-- begin --
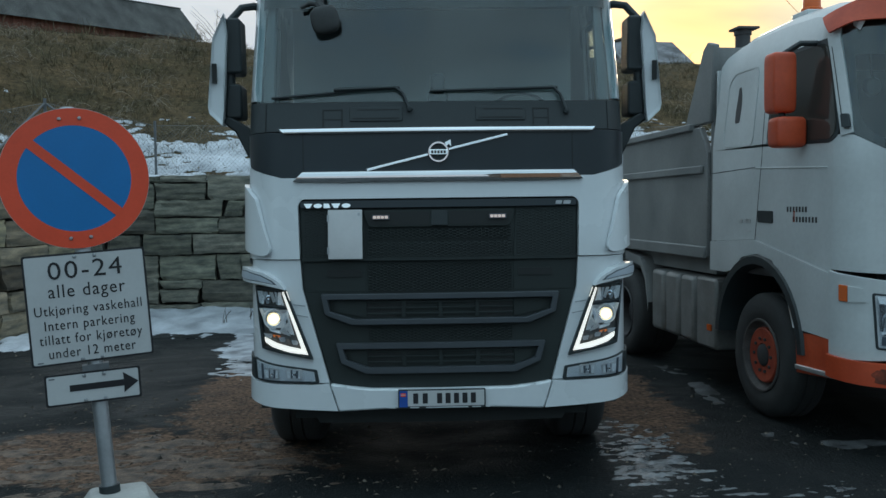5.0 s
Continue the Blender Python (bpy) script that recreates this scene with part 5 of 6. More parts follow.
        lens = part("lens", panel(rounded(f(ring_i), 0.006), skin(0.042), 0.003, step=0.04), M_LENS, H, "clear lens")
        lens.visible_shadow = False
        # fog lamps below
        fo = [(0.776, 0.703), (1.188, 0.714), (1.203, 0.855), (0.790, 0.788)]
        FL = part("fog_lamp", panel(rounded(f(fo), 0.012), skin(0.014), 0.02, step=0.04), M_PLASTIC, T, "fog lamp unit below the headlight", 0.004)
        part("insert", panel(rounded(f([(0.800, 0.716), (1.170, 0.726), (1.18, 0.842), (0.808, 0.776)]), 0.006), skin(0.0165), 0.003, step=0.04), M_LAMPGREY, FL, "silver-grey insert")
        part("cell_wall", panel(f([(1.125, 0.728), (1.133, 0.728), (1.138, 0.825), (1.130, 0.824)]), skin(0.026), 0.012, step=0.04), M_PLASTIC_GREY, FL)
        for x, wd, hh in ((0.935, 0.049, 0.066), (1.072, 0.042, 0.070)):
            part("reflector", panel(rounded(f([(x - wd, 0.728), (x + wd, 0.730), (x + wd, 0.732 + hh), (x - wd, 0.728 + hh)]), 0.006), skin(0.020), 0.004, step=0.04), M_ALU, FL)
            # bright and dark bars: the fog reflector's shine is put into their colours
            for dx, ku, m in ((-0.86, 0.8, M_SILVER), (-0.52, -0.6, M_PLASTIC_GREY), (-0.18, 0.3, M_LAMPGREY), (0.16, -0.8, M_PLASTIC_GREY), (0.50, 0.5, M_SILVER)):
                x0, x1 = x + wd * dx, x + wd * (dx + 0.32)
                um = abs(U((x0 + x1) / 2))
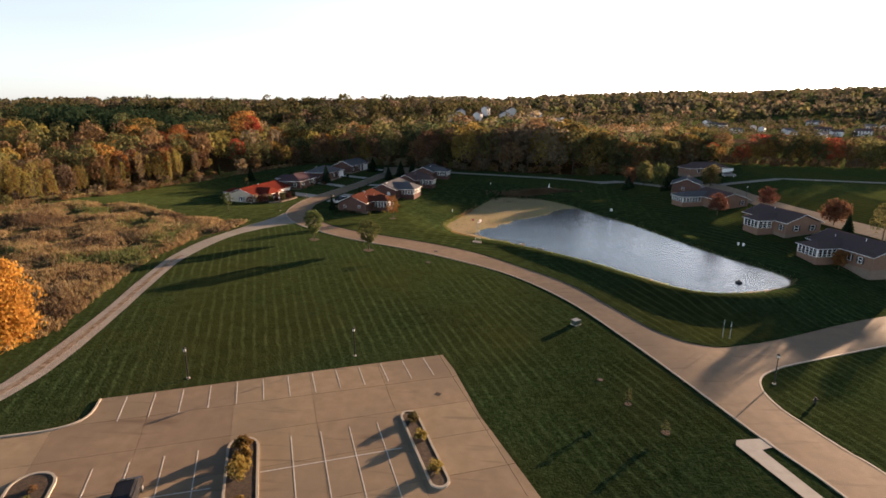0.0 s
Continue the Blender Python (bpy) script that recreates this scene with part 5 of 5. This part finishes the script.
-- end --
◆ **Requirement**:
Return the listing above word for word, with the pictures removed.

◆ **Output**:
5.0 s
Continue the Blender Python (bpy) script that recreates this scene with part 5 of 6. More parts follow.
        lens = part("lens", panel(rounded(f(ring_i), 0.006), skin(0.042), 0.003, step=0.04), M_LENS, H, "clear lens")
        lens.visible_shadow = False
        # fog lamps below
        fo = [(0.776, 0.703), (1.188, 0.714), (1.203, 0.855), (0.790, 0.788)]
        FL = part("fog_lamp", panel(rounded(f(fo), 0.012), skin(0.014), 0.02, step=0.04), M_PLASTIC, T, "fog lamp unit below the headlight", 0.004)
        part("insert", panel(rounded(f([(0.800, 0.716), (1.170, 0.726), (1.18, 0.842), (0.808, 0.776)]), 0.006), skin(0.0165), 0.003, step=0.04), M_LAMPGREY, FL, "silver-grey insert")
        part("cell_wall", panel(f([(1.125, 0.728), (1.133, 0.728), (1.138, 0.825), (1.130, 0.824)]), skin(0.026), 0.012, step=0.04), M_PLASTIC_GREY, FL)
        for x, wd, hh in ((0.935, 0.049, 0.066), (1.072, 0.042, 0.070)):
            part("reflector", panel(rounded(f([(x - wd, 0.728), (x + wd, 0.730), (x + wd, 0.732 + hh), (x - wd, 0.728 + hh)]), 0.006), skin(0.020), 0.004, step=0.04), M_ALU, FL)
            # bright and dark bars: the fog reflector's shine is put into their colours
            for dx, ku, m in ((-0.86, 0.8, M_SILVER), (-0.52, -0.6, M_PLASTIC_GREY), (-0.18, 0.3, M_LAMPGREY), (0.16, -0.8, M_PLASTIC_GREY), (0.50, 0.5, M_SILVER)):
                x0, x1 = x + wd * dx, x + wd * (dx + 0.32)
                um = abs(U((x0 + x1) / 2))
0.0 s
Continue the Blender Python (bpy) script that recreates this scene with part 5 of 5. This part finishes the script.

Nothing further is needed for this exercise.